吉岡氏によると、目標にしたのは欧州製高級サルーンの乗り心地だ。具体的にどのクルマを比較対象としたのかは教えてもらえなかったが、「V12、V8搭載モデル」との言葉があったので、おそらくロールスロイスやメルセデス・ベンツ「Sクラス」あたりかと思われる。新型アル/ヴェルの開発では東富士のテストコースを「匠」ドライバー(同席していた車両技術開発部の佐藤茂グランドエキスパート)とともに走り込み、乗り心地の研究をつづけたのだという。

ミニバンでありながらラグジュアリーサルーンを超える乗り心地を目指すという高い目標は、電動化によって達成できるというのが吉岡氏の見立て。新型アルファードにはプラグインハイブリッド車(PHEV)が登場する予定だが、モーター走行時には前出の2台を上回る静粛性や乗り心地が達成できているのかもしれない。
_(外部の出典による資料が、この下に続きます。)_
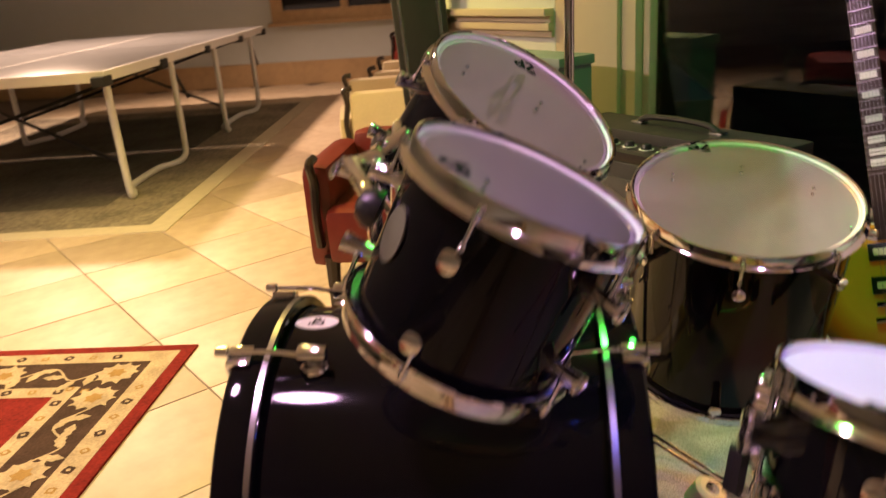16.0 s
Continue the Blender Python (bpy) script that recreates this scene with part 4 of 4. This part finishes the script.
for bm, m_, nm in ((cream, RUG_CREAM, "cream_motif"), (gold, GOLD, "gold_motif"), (dark, RUG_DARK, "brown_motif"), (vine, RUG_CREAM, "vine")):
    bmesh.ops.recalc_face_normals(bm, faces=bm.faces[:])
    for f in bm.faces:
        if f.normal.z < 0:
            f.normal_flip()
    tagged(part(nm, bm, m_, rug, smooth=False), kind="stuff")

# ---- furniture on the rug
ot = thing("red_ottoman", "dark red upholstered ottoman on short black feet", "ottoman")
REDCLOTH = mat("red_cloth", (0.16, 0.016, 0.016), 0.7, grain=0.25, scale=60, bump=0.2)
part("base", box(-0.02, 0.73, 3.13, 3.74, 0.08, 0.285, 0.025), REDCLOTH, ot)
part("cushion", box(-0.03, 0.74, 3.12, 3.75, 0.28, 0.48, 0.035), REDCLOTH, ot)
part("welt", box(-0.026, 0.736, 3.124, 3.746, 0.277, 0.287, 0.004), REDCLOTH, ot)
for x in (0.04, 0.67):
    for y in (3.18, 3.68):
        part("foot", lathe([(0.03, 0.0), (0.042, 0.03), (0.04, 0.082), (0.001, 0.083)], 12, m=pose(x, y, 0.008)), BLACK_WRAP, ot)
tb = thing("side_table", "black wooden side table with curved cabriole legs", "table")
part("tabletop", box(-1.5, -0.45, 2.72, 3.4, 0.44, 0.475, 0.008, m=pose(0, 0, 0)), BLACK_WRAP, tb)
part("apron", box(-1.44, -0.51, 2.78, 3.34, 0.36, 0.44, 0.006), BLACK_WRAP, tb)
for fx, fy, sx, sy in ((-0.544, 2.865, 1, -1), (-1.3, 2.76, -1, -1), (-1.32, 3.25, -1, 1), (-0.56, 3.3, 1, 1)):
    pts = smooth_path([(fx - 0.0 * sx, fy, 0.37), (fx + 0.03 * sx, fy + 0.02 * sy, 0.3), (fx + 0.0 * sx, fy, 0.17), (fx - 0.012 * sx, fy - 0.01 * sy, 0.08), (fx + 0.012 * sx, fy + 0.01 * sy, 0.028)], 4)
    leg = part("leg", tube(pts, 0.02, 12, taper=[0.038 - 0.024 * min(1, i / (len(pts) * 0.75)) for i in range(len(pts))]), BLACK_WRAP, tb)
    part("pad_foot", lathe([(0.018, 0), (0.03, 0.006), (0.03, 0.018), (0.012, 0.034), (0.001, 0.035)], 12, m=pose(fx + 0.012 * sx, fy + 0.01 * sy, 0.008)), BLACK_WRAP, leg)

# ---- table tennis table on its pale rug
u_ = Vector((0.995, 0.1, 0))
TM = Matrix.Translation((2.937, 2.286, 0)) @ Matrix.Rotation(math.atan2(0.47, 4.62), 4, "Z")
cr = thing("pale_rug", "beige patterned rug with a cream edge and painted table shadow on the tiles", "rug", TM)
part("edge_band", box(0, 4.75, 0, 3.4, -0.005, 0.007, 0.002), mat("rug_ivory", (0.62, 0.54, 0.4), 0.95, grain=0.12, scale=150, bump=0.4, spec=0.1), cr)
part("border_field", box(0.14, 4.61, 0.14, 3.26, 0.004, 0.0085), mat("rug_beige", (0.36, 0.31, 0.23), 0.95, grain=0.55, scale=28, bump=0.4, spec=0.1, second=(0.16, 0.14, 0.11)), cr)
# the table's shadow, put into the rug as a darker field
part("shadow_field", box(0.62, 4.15, 0.62, 2.8, 0.004, 0.0095), mat("rug_shadow", (0.17, 0.15, 0.12), 0.95, grain=0.4, scale=24, bump=0.4, spec=0.1), cr)
T2 = TM @ pose(0.62, 0.42, 0)
tt = thing("folding_table", "long grey games table with white tubular folding legs", "table", T2)
TT = mat("table_grey", (0.2, 0.2, 0.21), 0.28, grain=0.15, scale=6)
TH = 0.84
part("tabletop", box(-0.1, 1.86, 0, 2.1, TH, TH + 0.03, 0.003), TT, tt)
part("tabletop", box(1.88, 3.84, 0, 2.1, TH, TH + 0.03, 0.003), TT, tt)
part("edge_rail", box(-0.1, 3.84, -0.02, 0.0, TH - 0.035, TH + 0.03, 0.003), WTUBE, tt, "white edge rail")
part("edge_rail", box(-0.12, -0.1, -0.02, 2.12, TH - 0.035, TH + 0.03, 0.003), WTUBE, tt, "white edge rail")
part("edge_rail", box(-0.1, 3.84, 2.1, 2.12, TH - 0.035, TH + 0.03, 0.003), WTUBE, tt, "white edge rail")
part("centre_line", box(-0.1, 3.84, 1.04, 1.06, TH + 0.03, TH + 0.032), WTUBE, tt)
for x0, x1 in ((0.1, 1.25), (2.35, 3.6)):
    for y in (0.08, 2.02):
        s = 0.06 if y < 1 else -0.06
        p = smooth_path([(x0, y, TH - 0.02), (x0 + 0.02, y, 0.12), (x0 + 0.07, y, 0.03), (x0 + 0.2, y + s, 0.025), (x0 + 0.32, y + s * 2, 0.03), (x1 - 0.32, y + s * 2, 0.03), (x1 - 0.15, y + s, 0.025), (x1 - 0.05, y, 0.06), (x1, y, 0.2), (x1, y, TH - 0.02)], 5)
        part("leg_frame", tube(p, 0.024, 10), WTUBE, tt, "white tubular leg frame")
    part("brace", tube([(x0 + 0.05, 0.1, 0.25), (x1 - 0.1, 2.0, TH - 0.05)], 0.013, 8), BLACK_METAL, tt, "black diagonal brace")
    part("brace", tube([(x0 + 0.05, 2.0, 0.25), (x1 - 0.1, 0.1, TH - 0.05)], 0.013, 8), BLACK_METAL, tt, "black diagonal brace")
    part("brace", tube([(x1, 0.08, TH - 0.1), (x1 + 0.45, 0.15, 0.45)], 0.013, 8), BLACK_METAL, tt, "black diagonal brace")
for x in (-0.1, 0.85, 1.87, 2.9, 3.82):
    part("corner_block", box(x - 0.06, x + 0.06, -0.035, 0.05, TH - 0.06, TH + 0.0, 0.006), RUBBER, tt)

# ---- armchairs along the wall


def armchair(name, label, m, cloth, wood, grp, back=0.95):
    c = thing(name, label, "armchair", m, grp)
    part("seat", box(-0.3, 0.3, -0.3, 0.28, 0.24, 0.46, 0.04), cloth, c)
    part("backrest", box(-0.3, 0.3, -0.4, -0.26, 0.26, back, 0.05), cloth, c)
    for s in (-1, 1):
        part("arm", box(s * 0.34 - 0.06, s * 0.34 + 0.06, -0.36, 0.2, 0.2, 0.62, 0.045), cloth, c)
        part("arm_trim", tube(smooth_path([(s * 0.34, 0.18, 0.645), (s * 0.345, 0.23, 0.63), (s * 0.34, 0.215, 0.55), (s * 0.34, 0.235, 0.42), (s * 0.34, 0.22, 0.3)], 4), 0.018, 8), wood, c)
        for y in (-0.32, 0.22):
            part("leg", tube([(s * 0.3, y, 0.26), (s * 0.31, y, 0.0)], 0.025, 8, taper=[0.032, 0.02]), wood, c)
    return c


LEATHER = mat("red_leather", (0.17, 0.022, 0.014), 0.35, grain=0.2, scale=30, bump=0.2)
IVORY = mat("ivory_cloth", (0.62, 0.52, 0.36), 0.8, grain=0.08, scale=60, bump=0.15)
DARKWOOD = mat("dark_wood", (0.02, 0.012, 0.009), 0.3)
armchair("red_armchair", "dark red leather armchair standing on the tiles", pose(1.98, 0.66, 0, 0, 0, 90), LEATHER, DARKWOOD, "", 0.66)
armchair("ivory_armchair", "ivory upholstered armchair with dark carved arm ends", pose(4.1, 1.22, 0, 0, 0, 14), IVORY, DARKWOOD, "ivory armchairs along the wall")
armchair("ivory_armchair", "ivory upholstered armchair with dark carved arm ends", pose(5.15, 1.24, 0, 0, 0, 6), IVORY, DARKWOOD, "ivory armchairs along the wall")
armchair("red_armchair", "dark red leather armchair by the far window", pose(8.2, 1.5, 0, 0, 0, 60), LEATHER, DARKWOOD, "")

# ---- floor tiles, laid diagonally
TS, TA = 0.527, radians(45.4)
ca, sa = math.cos(TA), math.sin(TA)
OX, OY = -0.682, 0.888
tile_meshes = []
for k in range(4):
    g = 0.0028
    tile_meshes.append(mesh("floor_tile", box(g, TS - g, g, TS - g, -0.03, 0.0, 0.0025), TILE))
floor_ob = bpy.data.objects["floor"]
done, rest = 0, []
for i in range(-16, 24):
    for j in range(-16, 24):
        x, y = OX + i * TS * ca - j * TS * sa, OY + i * TS * sa + j * TS * ca
        cx, cy = x + TS / 2 * (ca - sa), y + TS / 2 * (sa + ca)
        if not (-3.4 < cx < 9.1 and EDGE + 0.05 < cy < 6.5) or (cx > 2.9 and cy < 0.6):
            continue
        near = cx < 5 and cy < 4.2
        if near and done < 290:
            ob = new("floor_tile", tile_meshes[(i + 2 * j) % 4])
            ob.parent = floor_ob
            ob.matrix_local = pose(x, y, rng.uniform(-0.0006, 0.0006), 0, 0, 45.4)
            done += 1
        else:
            rest.append((x, y))
bm = bmesh.new()
for x, y in rest:
    box(0.003, TS - 0.003, 0.003, TS - 0.003, -0.03, 0.0, 0, bm, pose(x, y, 0, 0, 0, 45.4))
if rest:
    ob = part("far_tiles", bm, TILE, floor_ob, smooth=False)
    ob["kind"] = "stuff"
こうなってくるとアルファードのBEV(電気自動車)モデルも視野に入ってくるのだが、その点について吉岡氏は、「VIPを乗せるクルマとしては、遠くの目的地であっても絶対に到着できなければなりません。電欠の心配がないPHEVが現状での最適解ではないでしょうか」と話していた。

さらに将来の取り組みとしては、アルファードのような量産車でも、欧州のトップエンドがやっているようなハンドメイドのカスタマイズまでやっていく必要があるのでは、との見解だった。